▶ **WHAT IS ASKED**: Reproduce exactly the section that begins at the line containing "4. This part finishes the script." and ends at the line containing "painted stone goose", both lines included; omit all other lines.

▶ **GIVEN INFORMATION**:
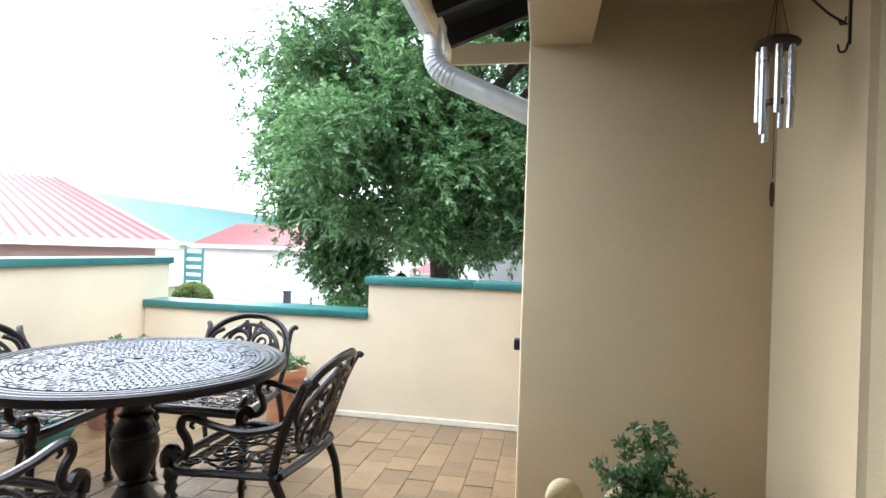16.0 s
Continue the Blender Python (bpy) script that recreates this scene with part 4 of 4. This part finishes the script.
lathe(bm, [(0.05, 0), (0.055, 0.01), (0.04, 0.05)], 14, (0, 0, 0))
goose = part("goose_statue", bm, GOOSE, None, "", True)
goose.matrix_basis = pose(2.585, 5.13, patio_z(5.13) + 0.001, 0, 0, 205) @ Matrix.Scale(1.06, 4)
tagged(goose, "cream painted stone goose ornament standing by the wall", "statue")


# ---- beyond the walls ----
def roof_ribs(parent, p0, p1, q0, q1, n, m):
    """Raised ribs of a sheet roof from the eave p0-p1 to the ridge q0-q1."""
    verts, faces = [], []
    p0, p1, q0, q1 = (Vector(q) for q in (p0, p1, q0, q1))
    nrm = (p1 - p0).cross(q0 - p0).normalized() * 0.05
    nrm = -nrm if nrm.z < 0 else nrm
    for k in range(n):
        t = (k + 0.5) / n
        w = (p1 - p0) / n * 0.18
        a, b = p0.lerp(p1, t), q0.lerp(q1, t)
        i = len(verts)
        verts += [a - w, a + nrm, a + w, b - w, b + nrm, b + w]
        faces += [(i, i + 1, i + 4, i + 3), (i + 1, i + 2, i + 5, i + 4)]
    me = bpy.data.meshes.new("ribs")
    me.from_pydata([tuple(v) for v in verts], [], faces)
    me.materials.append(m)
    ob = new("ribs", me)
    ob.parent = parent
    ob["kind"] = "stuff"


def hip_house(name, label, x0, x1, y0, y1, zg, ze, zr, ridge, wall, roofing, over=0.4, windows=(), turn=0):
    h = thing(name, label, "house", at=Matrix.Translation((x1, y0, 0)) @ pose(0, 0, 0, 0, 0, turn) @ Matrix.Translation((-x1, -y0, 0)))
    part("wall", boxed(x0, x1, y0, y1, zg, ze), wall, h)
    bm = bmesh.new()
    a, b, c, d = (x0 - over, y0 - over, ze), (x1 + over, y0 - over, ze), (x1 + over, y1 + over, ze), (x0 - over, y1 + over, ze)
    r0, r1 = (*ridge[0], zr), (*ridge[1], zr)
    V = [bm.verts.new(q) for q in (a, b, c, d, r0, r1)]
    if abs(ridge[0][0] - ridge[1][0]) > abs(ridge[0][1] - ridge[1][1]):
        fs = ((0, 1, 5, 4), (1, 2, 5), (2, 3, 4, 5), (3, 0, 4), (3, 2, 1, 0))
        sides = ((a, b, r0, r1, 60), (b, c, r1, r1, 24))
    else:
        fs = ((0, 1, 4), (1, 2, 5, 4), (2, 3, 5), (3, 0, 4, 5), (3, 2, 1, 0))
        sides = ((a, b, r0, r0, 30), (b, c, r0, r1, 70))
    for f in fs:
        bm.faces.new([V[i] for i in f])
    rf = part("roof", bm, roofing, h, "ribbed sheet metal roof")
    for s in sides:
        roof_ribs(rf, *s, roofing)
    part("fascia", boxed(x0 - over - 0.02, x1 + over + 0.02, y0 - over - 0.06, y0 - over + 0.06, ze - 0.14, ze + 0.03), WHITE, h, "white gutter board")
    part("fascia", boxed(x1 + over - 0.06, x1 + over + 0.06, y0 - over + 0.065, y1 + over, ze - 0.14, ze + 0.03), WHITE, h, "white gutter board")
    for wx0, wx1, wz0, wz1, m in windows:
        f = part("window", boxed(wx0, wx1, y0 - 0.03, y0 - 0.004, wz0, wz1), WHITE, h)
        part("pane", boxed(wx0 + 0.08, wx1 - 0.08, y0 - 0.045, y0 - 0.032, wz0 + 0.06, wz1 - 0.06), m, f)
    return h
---
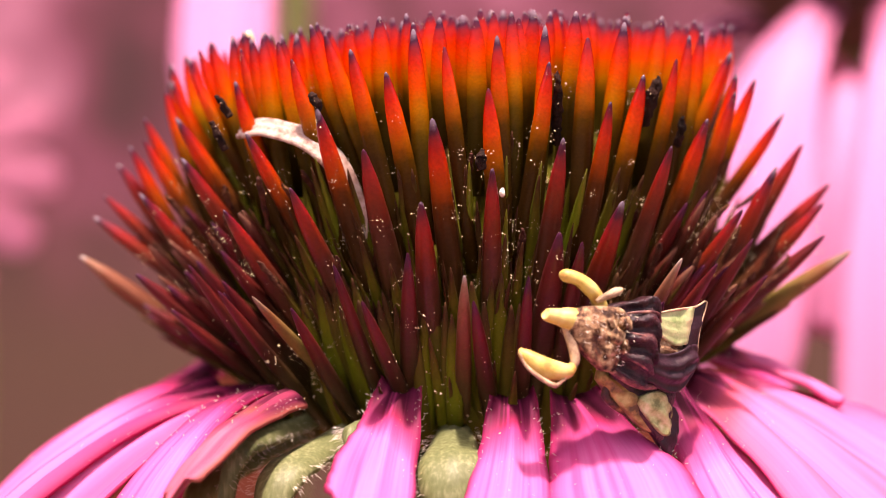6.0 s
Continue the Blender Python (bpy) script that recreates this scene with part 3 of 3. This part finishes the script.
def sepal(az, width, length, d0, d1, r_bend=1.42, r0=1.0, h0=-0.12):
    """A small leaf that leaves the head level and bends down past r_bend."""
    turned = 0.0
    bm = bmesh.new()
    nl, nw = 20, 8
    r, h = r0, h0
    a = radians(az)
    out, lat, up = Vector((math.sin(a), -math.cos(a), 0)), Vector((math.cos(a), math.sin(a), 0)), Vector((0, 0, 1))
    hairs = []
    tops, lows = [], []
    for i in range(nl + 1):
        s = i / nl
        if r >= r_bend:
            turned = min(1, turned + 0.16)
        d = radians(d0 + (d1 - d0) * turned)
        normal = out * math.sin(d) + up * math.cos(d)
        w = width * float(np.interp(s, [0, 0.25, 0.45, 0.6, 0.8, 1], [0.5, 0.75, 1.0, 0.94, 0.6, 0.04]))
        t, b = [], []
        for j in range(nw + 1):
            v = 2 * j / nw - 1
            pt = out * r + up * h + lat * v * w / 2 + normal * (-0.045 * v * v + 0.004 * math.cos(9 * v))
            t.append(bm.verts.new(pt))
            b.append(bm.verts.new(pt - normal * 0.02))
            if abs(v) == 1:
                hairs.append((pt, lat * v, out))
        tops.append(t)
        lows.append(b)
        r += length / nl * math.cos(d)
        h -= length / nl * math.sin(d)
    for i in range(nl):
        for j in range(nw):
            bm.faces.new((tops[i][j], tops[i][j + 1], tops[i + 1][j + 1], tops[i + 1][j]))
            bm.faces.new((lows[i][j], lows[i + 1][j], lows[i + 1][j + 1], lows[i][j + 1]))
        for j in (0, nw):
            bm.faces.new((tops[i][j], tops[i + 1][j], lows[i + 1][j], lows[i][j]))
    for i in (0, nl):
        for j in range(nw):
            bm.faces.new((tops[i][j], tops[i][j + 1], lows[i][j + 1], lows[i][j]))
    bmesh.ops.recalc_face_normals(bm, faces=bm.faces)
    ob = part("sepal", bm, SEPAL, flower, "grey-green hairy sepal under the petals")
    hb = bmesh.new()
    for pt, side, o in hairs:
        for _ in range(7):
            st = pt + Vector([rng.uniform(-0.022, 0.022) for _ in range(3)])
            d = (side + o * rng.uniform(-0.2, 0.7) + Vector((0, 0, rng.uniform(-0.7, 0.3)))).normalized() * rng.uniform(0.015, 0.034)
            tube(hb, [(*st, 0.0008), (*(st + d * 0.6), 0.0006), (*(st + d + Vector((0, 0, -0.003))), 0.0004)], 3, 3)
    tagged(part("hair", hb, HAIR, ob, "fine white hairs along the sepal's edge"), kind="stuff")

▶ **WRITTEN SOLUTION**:
Continue the Blender Python (bpy) script that recreates this scene with part 4 of 4. This part finishes the script.
lathe(bm, [(0.05, 0), (0.055, 0.01), (0.04, 0.05)], 14, (0, 0, 0))
goose = part("goose_statue", bm, GOOSE, None, "", True)
goose.matrix_basis = pose(2.585, 5.13, patio_z(5.13) + 0.001, 0, 0, 205) @ Matrix.Scale(1.06, 4)
tagged(goose, "cream painted stone goose ornament standing by the wall", "statue")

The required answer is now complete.